Nonprofit leaders are all too familiar with Murphy’s Law: If anything can go wrong, it probably will.
That’s why nonprofits need liability and property insurance, which are critical tools for protecting assets and preserving financial health when the unexpected happens.
However, the insurance trade is a complicated, regulated industry. So I’ve enlisted the help of two seasoned insurance professionals to explain how it works: Pamela Davis, chief executive of Nonprofits Insurance Alliance Group, which insures 10,000 nonprofits across the country, and Valissa Naganashe, an agent at Brownrigg, which insures nonprofits and businesses..
Q: What is general-liability insurance?
Ms. Naganashe: General liability is the most basic form of business insurance. This is the protection you have whenever you or your business will be held responsible for causing damage to a property or injury to a person. General liability covers both on- and off-site services—programs, special events, and meetings—that board, staff, contract workers, and volunteers may be involved in.
Q: Once a nonprofit has purchased insurance, does it have further obligations to the insurer?
Ms. Naganashe: Nonprofits need to regularly communicate with their insurance agent and their board or finance committee about the status of financial, program, and funding obligations.
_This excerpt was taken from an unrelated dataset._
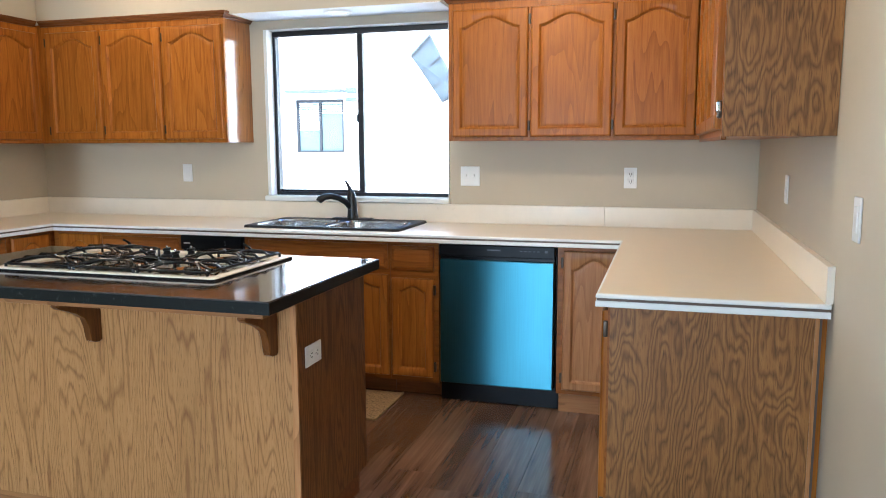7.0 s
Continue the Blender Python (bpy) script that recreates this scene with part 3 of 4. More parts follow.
wall_cabinet("honey oak wall cabinet with a brown veneered end panel", (4.367, RIGHT - 0.002, -1.898, -0.304, UB, 2.128), (4.347, 4.367, -1.898, -0.304, UB, 2.111),
             [(-1.880, -1.375, "low"), (-1.36, -0.86, "high"), (-0.845, -0.335, "")], "west", 4.347, [(4.347, -0.334), (4.347, -1.91), (RIGHT, -1.91)],
             [("side_panel", (4.349, RIGHT - 0.002, -1.91, -1.898, UB - 0.002, 2.111), PLY_WAVE), ("light_rail", (4.347, 4.362, -1.905, -0.31, UB - 0.012, UB - 0.0005), TRIM_OAK_Y)])


east_cab = bpy.data.objects["wall_cabinet.003"]
for z in (1.45, 1.99):
    part("hinge_cup", boxes((4.330, 4.346, -1.893, -1.883, z, z + 0.032), bevel=0.004), CHROME, east_cab, "bare steel hinge")


# ---- base cabinets and worktop ----
def base_cabinet(label, body, frame_box, side, plane, doors=(), drawers=(), toe=None, material=None):
    ob = thing("base_cabinet", ((body[0] + body[1]) / 2, (body[2] + body[3]) / 2, 0.0), label, "cabinet", "base cabinets")
    part("body", boxes(body), OAK, ob)
    part("face_frame", boxes(frame_box), OAK_X if side == "south" else OAK_Y, ob)
    for u0, u1, v0, v1, rise, h in doors:
        panel_door(ob, side, plane, u0, u1, v0, v1, rise, 0.05, hinges=h, material=material)
    for u0, u1, v0, v1 in drawers:
        drawer_front(ob, side, plane, u0, u1, v0, v1, OAK_X if side == "south" else OAK_Y)
    if toe:
        part("toe_kick", boxes(toe), OAK_PALE_X if material else TRIM_OAK, ob)
    return ob


T0, T1, F0, F1 = 0.09, 0.855, -0.59, -0.57
base_cabinet("honey oak base cabinet with a drawer beside the oven", (0.002, 0.57, -1.186, -0.945, T0, T1), (0.57, 0.59, -1.186, -0.945, T0, T1), "east", 0.59,
             [(-1.135, -0.955, 0.115, 0.665, 0.03, "")], [(-1.135, -0.955, 0.695, 0.835)], (0.5, 0.515, -1.186, -0.945, 0.0, T0))
ob = base_cabinet("honey oak corner base cabinet with arched folding doors", (0.002, 0.57, -0.943, -0.002, T0, T1), (0.57, 0.59, -0.943, -0.592, T0, T1), "east", 0.59,
                  [(-0.915, -0.635, 0.115, 0.835, 0.05, "")], (), (0.5, 0.515, -0.943, -0.5, 0.0, T0))
part("body", boxes((0.572, 0.943, -0.57, -0.002, T0, T1)), OAK, ob)
part("face_frame", boxes((0.592, 0.943, F0, F1, T0, T1)), OAK_X, ob)
part("toe_kick", boxes((0.515, 0.943, -0.515, -0.5, 0.0, T0)), TRIM_OAK, ob)
panel_door(ob, "south", F0, 0.64, 0.932, 0.115, 0.835, 0.05, 0.05)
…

Changes in operations, for example, managing funds for others, adding or abandoning locations, hiring new staff, or undergoing a merger can have a huge impact on both the validity and cost of an insurance policy.
Ms. Davis: Organizations need to report claims–or issues that could become claims–to their insurer as soon as they become aware of them. Private settlements should be avoided for two key reasons:
* The insurance company is not obligated to reimburse any cost.
* The resolution may not be legally binding or might have unintended consequences.
Q: Why do some grant makers ask the nonprofit to name them as an “additional insured” entity on the nonprofit’s insurance policy?
Ms. Davis: If someone is injured doing work funded by a city or foundation, a claim could be made against both the funder and the nonprofit. When the funder is named as an additional insured, the insurance company will (with some exceptions) defend them. These endorsements can often be obtained at no charge.
Q: How can a nonprofit protect itself from theft, fraud, or other bad acts?
Ms. Davis: Good oversight of people and resources is a nonprofit’s first line of defense against bad acts. Nonprofits can also obtain fidelity insurance as a part of their property insurance, which covers the theft of cash or goods. Make sure that the fidelity insurance covers both employees and volunteers. Separately, every nonprofit with employees should have directors’ and officers’ liability insurance, which includes coverage for “employment practices” (acts directed toward or committed by an employee, such as sexual harassment).
Q: Are there special considerations for nonprofits that own autos or whose employees use their personal cars for work-related business?
Ms. Naganashe: The financial and emotional cost of an auto accident can be devastating, so it is important to maintain insurance coverage. Organizations can get broad coverage for any auto that is owned, hired, borrowed (including employee-owned vehicles), or otherwise used by the named insured. If a nonprofit doesn’t own vehicles, then more limited coverage is available.
Ms. Davis: While some nonprofits may feel that they can’t afford adequate insurance in these tough economic times, the experts caution that nonprofits can’t afford to let policies lapse. Organizations that are experiencing cash-flow problems should contact their insurer to discuss possible cost-saving adjustments to their policies or revised payment plans.